(Data items)
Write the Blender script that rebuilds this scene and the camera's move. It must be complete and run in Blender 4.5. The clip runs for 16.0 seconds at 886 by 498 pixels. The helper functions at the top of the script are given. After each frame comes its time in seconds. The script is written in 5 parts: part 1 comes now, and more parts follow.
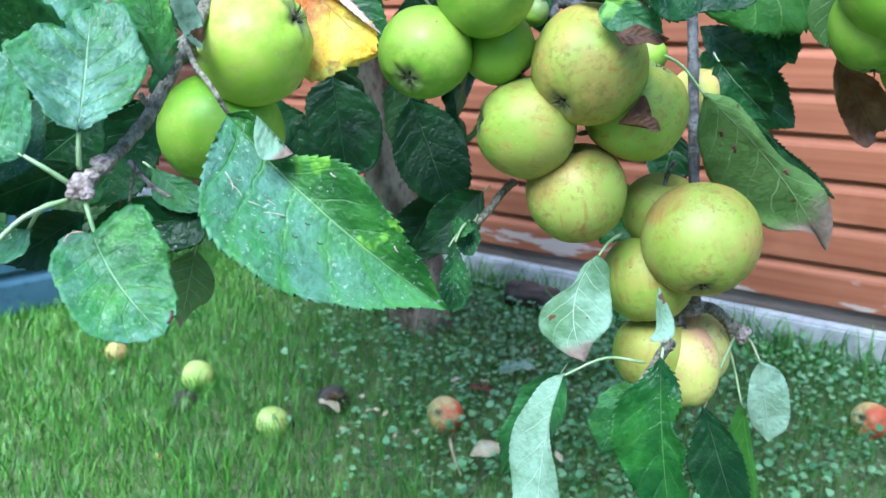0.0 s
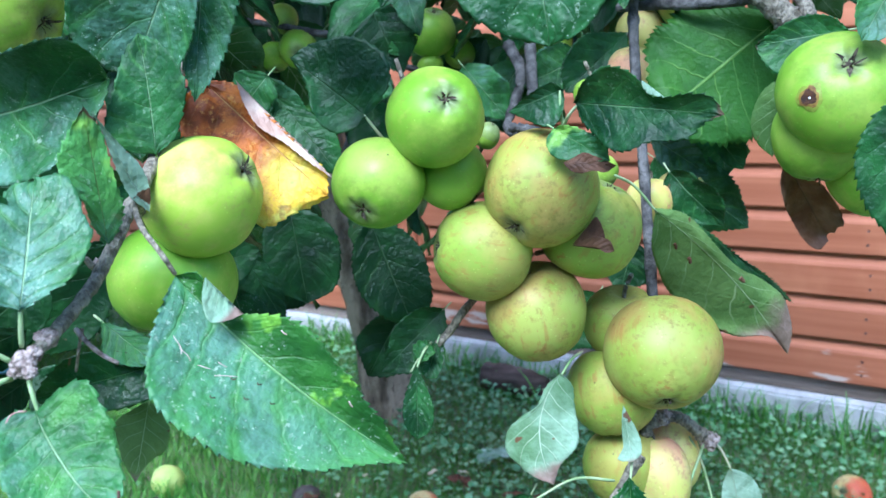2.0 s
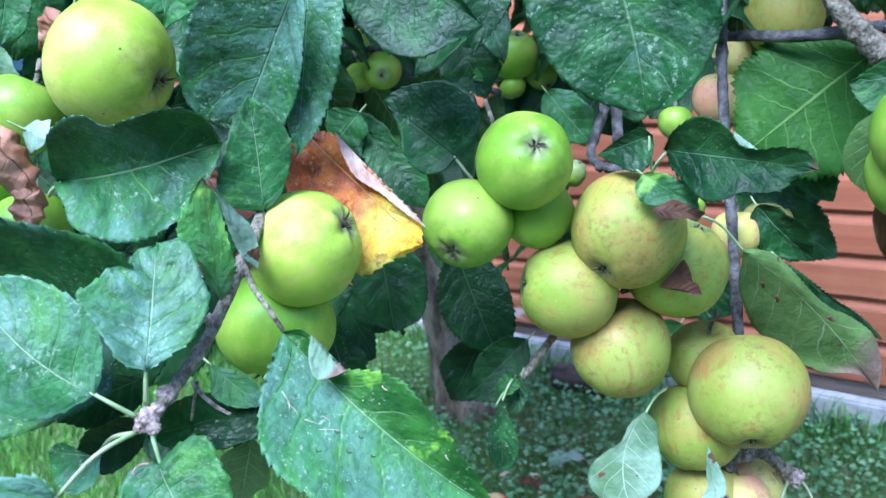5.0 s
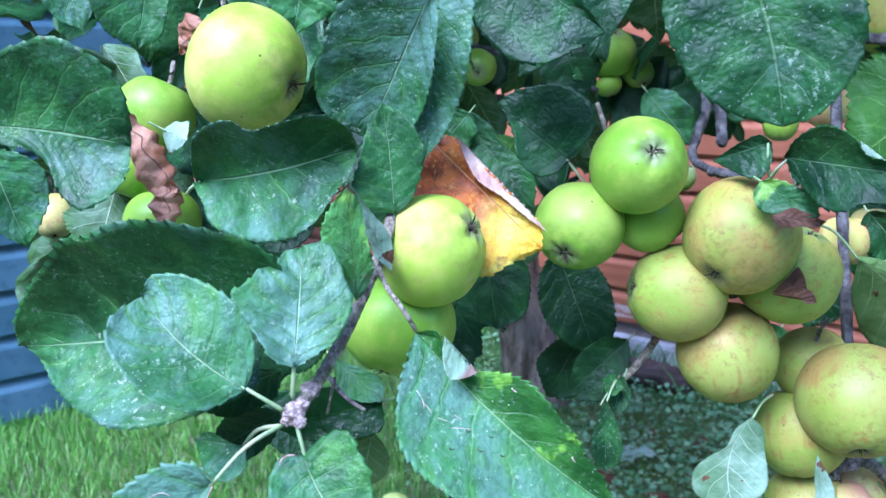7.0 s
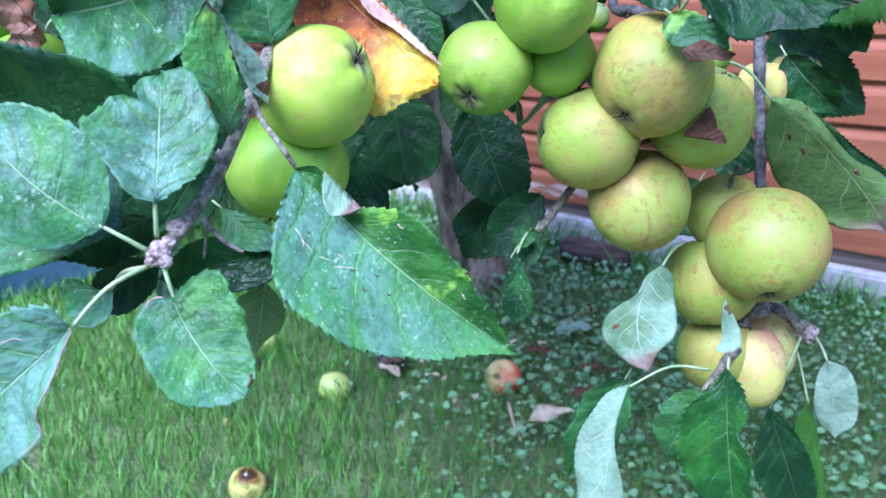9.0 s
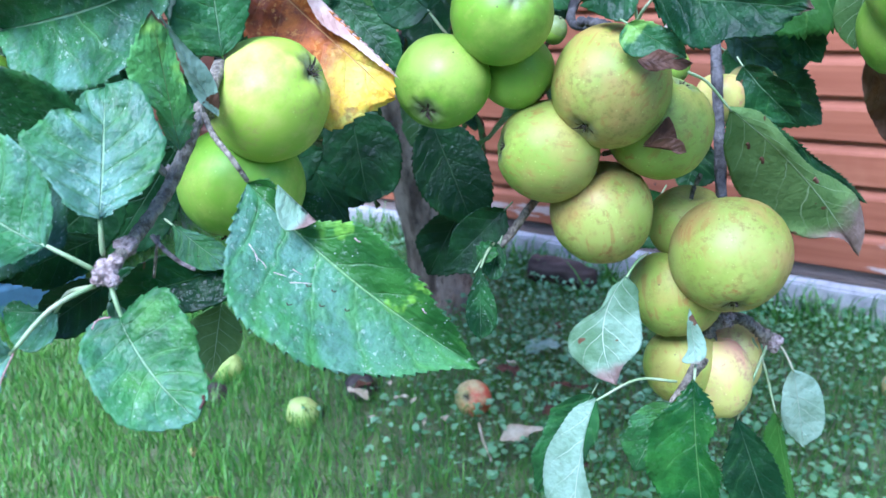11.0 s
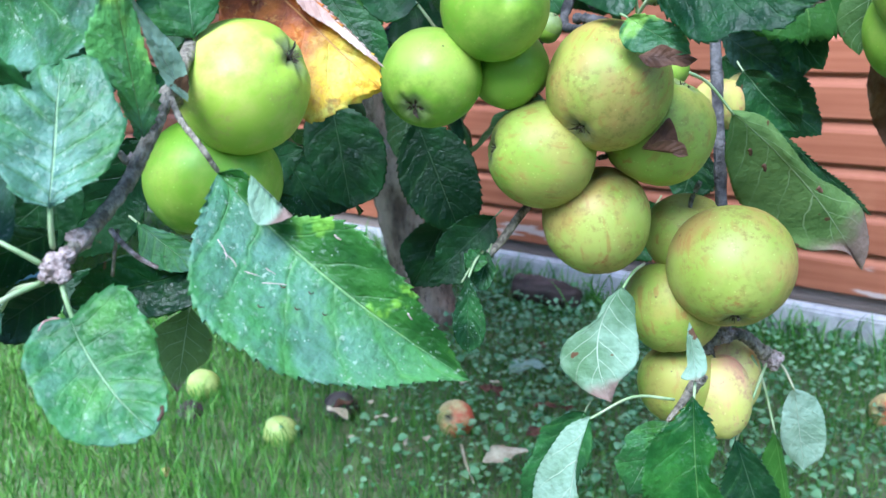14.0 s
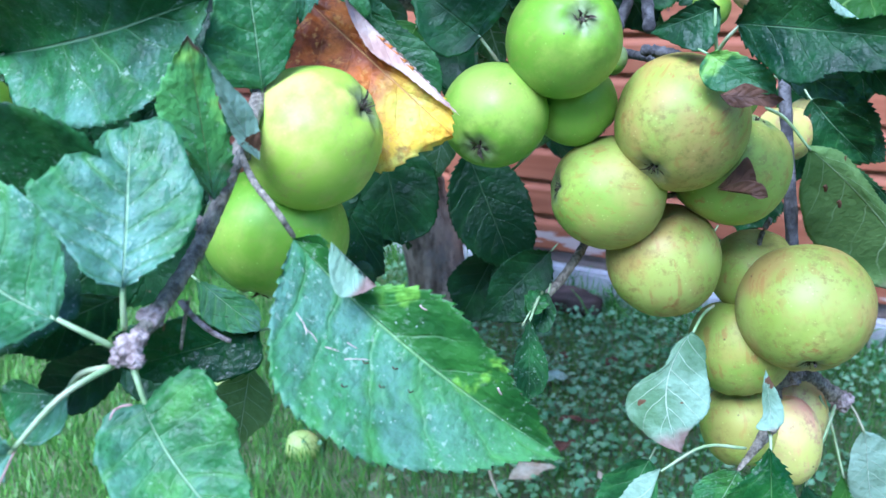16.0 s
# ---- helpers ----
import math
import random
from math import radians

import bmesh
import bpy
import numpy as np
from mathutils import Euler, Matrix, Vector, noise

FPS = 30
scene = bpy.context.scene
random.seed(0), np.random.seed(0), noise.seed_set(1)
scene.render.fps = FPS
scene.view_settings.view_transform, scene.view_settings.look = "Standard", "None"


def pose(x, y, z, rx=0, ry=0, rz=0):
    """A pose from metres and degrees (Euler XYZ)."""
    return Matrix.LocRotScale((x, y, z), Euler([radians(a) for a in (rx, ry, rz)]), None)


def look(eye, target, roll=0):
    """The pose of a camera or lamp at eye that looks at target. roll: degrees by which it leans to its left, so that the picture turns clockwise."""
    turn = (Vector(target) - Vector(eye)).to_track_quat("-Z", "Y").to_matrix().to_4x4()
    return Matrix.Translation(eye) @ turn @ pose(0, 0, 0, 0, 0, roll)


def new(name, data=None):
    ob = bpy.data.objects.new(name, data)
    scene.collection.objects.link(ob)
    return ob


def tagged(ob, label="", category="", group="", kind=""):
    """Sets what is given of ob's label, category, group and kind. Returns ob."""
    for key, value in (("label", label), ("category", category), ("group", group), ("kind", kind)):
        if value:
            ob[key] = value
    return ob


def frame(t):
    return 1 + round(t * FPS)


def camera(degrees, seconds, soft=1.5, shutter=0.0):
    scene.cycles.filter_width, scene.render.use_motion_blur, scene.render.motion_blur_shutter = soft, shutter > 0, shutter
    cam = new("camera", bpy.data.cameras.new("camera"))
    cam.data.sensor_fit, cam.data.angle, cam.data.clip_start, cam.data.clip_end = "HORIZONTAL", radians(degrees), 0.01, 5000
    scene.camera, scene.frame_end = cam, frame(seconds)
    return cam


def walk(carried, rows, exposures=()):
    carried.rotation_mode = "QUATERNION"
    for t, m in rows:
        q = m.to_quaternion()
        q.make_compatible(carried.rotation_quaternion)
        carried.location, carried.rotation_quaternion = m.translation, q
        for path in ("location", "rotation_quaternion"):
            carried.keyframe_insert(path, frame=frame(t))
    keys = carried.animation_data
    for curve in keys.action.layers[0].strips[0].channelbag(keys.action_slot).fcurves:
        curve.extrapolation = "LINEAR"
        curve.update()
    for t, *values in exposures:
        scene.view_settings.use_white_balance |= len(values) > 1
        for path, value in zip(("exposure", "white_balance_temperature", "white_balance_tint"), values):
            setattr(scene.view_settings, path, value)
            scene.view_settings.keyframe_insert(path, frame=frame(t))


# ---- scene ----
from mathutils.bvhtree import BVHTree

cam = camera(54.55, 16.0)
cam.data.dof.use_dof = True
cam.data.dof.focus_distance = 0.42
cam.data.dof.aperture_fstop = 21.0
PATH = [
    (0, (0.0419, 0.0085, 0.6787), (-0.109, 1.9433, 0.1953), 0.52),
    (0.5, (0.0507, 0.0144, 0.6891), (-0.0736, 1.9758, 0.3185), -0.95),
    (1, (0.0459, 0.0129, 0.6947), (-0.0582, 1.9832, 0.3675), -0.51),
    (1.5, (0.0479, 0.0122, 0.7013), (-0.0497, 1.9848, 0.3861), -0.76),
    (2, (0.0499, 0.0161, 0.7072), (-0.0406, 1.9888, 0.3907), -1.63),
    (2.5, (0.0493, 0.0181, 0.7107), (-0.0232, 1.9921, 0.3972), -1.72),
    (3, (0.0451, 0.0205, 0.7168), (-0.0295, 1.9948, 0.4061), -1.42),
    (3.5, (0.0404, 0.0191, 0.7217), (-0.098, 1.9895, 0.4078), -1.30),
    (4, (0.0405, 0.0175, 0.7264), (-0.1675, 1.9783, 0.3916), -1.51),
    (4.2, (0.0428, 0.0167, 0.7291), (-0.1789, 1.9749, 0.3882), -1.60),
    (6.3, (0.0276, -0.0029, 0.7494), (-0.3176, 1.9385, 0.4149), -1.55),
    (6.5, (0.0241, -0.0027, 0.7512), (-0.3482, 1.9323, 0.409), -1.44),
    (7, (0.0137, -0.0036, 0.7471), (-0.3762, 1.9239, 0.3827), -1.24),
    (7.5, (0.0157, 0.0011, 0.7357), (-0.3415, 1.9184, 0.2922), -1.08),
    (8, (0.0195, 0.0072, 0.7269), (-0.3007, 1.9071, 0.1905), -1.12),
    (8.5, (0.0269, 0.0119, 0.7235), (-0.2672, 1.8969, 0.1233), -1.40),
    (9, (0.0355, 0.0163, 0.7187), (-0.2335, 1.9016, 0.1077), -1.68),
    (9.5, (0.0389, 0.0166, 0.7168), (-0.2033, 1.9151, 0.1362), -2.07),
    (10, (0.0394, 0.0189, 0.7161), (-0.1738, 1.9255, 0.1508), -2.37),
    (10.2, (0.0409, 0.0177, 0.7169), (-0.1629, 1.9254, 0.1519), -2.03),
    (12.3, (0.0331, 0.0324, 0.7025), (-0.1484, 1.9459, 0.1496), -2.65),
    (12.5, (0.0361, 0.0324, 0.7017), (-0.1522, 1.9473, 0.156), -2.10),
    (13, (0.0338, 0.0371, 0.6937), (-0.1461, 1.9567, 0.1618), -0.96),
    (13.5, (0.0317, 0.044, 0.6879), (-0.128, 1.9661, 0.1587), -0.73),
    (14, (0.0336, 0.0467, 0.698), (-0.122, 1.9723, 0.1806), -1.22),
    (14.5, (0.0294, 0.0576, 0.7005), (-0.1335, 1.9867, 0.1982), -2.39),
    (15, (0.0211, 0.058, 0.7107), (-0.1909, 1.9793, 0.197), -4.61),
    (15.5, (0.0016, 0.0636, 0.7095), (-0.2606, 1.975, 0.1825), -3.96),
    (16, (0.0048, 0.0711, 0.7154), (-0.1682, 1.9942, 0.1941), -1.52),
]
walk(cam, [(t, look(eye, target, roll)) for t, eye, target, roll in PATH], exposures=[(t, 1.56, k, q) for t, k, q in ((0, 5050, 3), (0.6, 4850, 3), (1.2, 4800, 4), (2.5, 4980, 9), (4, 4930, 11), (6.5, 4700, 22), (8, 4780, 25), (9.5, 4780, 24), (12.5, 4600, 12), (13.0, 4680, 10), (13.4, 4950, 14), (14.2, 5050, 11), (15, 4720, 16), (16, 4600, 16))])

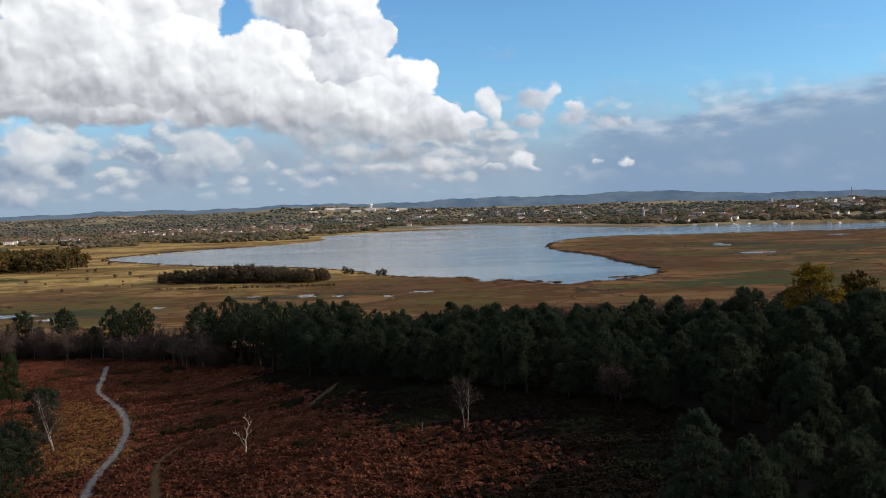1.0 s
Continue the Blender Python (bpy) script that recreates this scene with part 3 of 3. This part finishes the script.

■ Task brief
In the listing above, locate the line containing "# ---- helpers" and the line containing "shutter > 0, shutter". Transcribe those two lines and everything between them, exactly as written.

■ Answer to the task
# ---- helpers ----
import math
import random
from math import radians

import bmesh
import bpy
import numpy as np
from mathutils import Euler, Matrix, Vector, noise

FPS = 30
scene = bpy.context.scene
random.seed(0), np.random.seed(0), noise.seed_set(1)
scene.render.fps = FPS
scene.view_settings.view_transform, scene.view_settings.look = "Standard", "None"


def pose(x, y, z, rx=0, ry=0, rz=0):
    """A pose from metres and degrees (Euler XYZ)."""
    return Matrix.LocRotScale((x, y, z), Euler([radians(a) for a in (rx, ry, rz)]), None)


def look(eye, target, roll=0):
    """The pose of a camera or lamp at eye that looks at target. roll: degrees by which it leans to its left, so that the picture turns clockwise."""
    turn = (Vector(target) - Vector(eye)).to_track_quat("-Z", "Y").to_matrix().to_4x4()
    return Matrix.Translation(eye) @ turn @ pose(0, 0, 0, 0, 0, roll)


def new(name, data=None):
    ob = bpy.data.objects.new(name, data)
    scene.collection.objects.link(ob)
    return ob


def tagged(ob, label="", category="", group="", kind=""):
    """Sets what is given of ob's label, category, group and kind. Returns ob."""
    for key, value in (("label", label), ("category", category), ("group", group), ("kind", kind)):
        if value:
            ob[key] = value
    return ob


def frame(t):
    return 1 + round(t * FPS)


def camera(degrees, seconds, soft=1.5, shutter=0.0):
    scene.cycles.filter_width, scene.render.use_motion_blur, scene.render.motion_blur_shutter = soft, shutter > 0, shutter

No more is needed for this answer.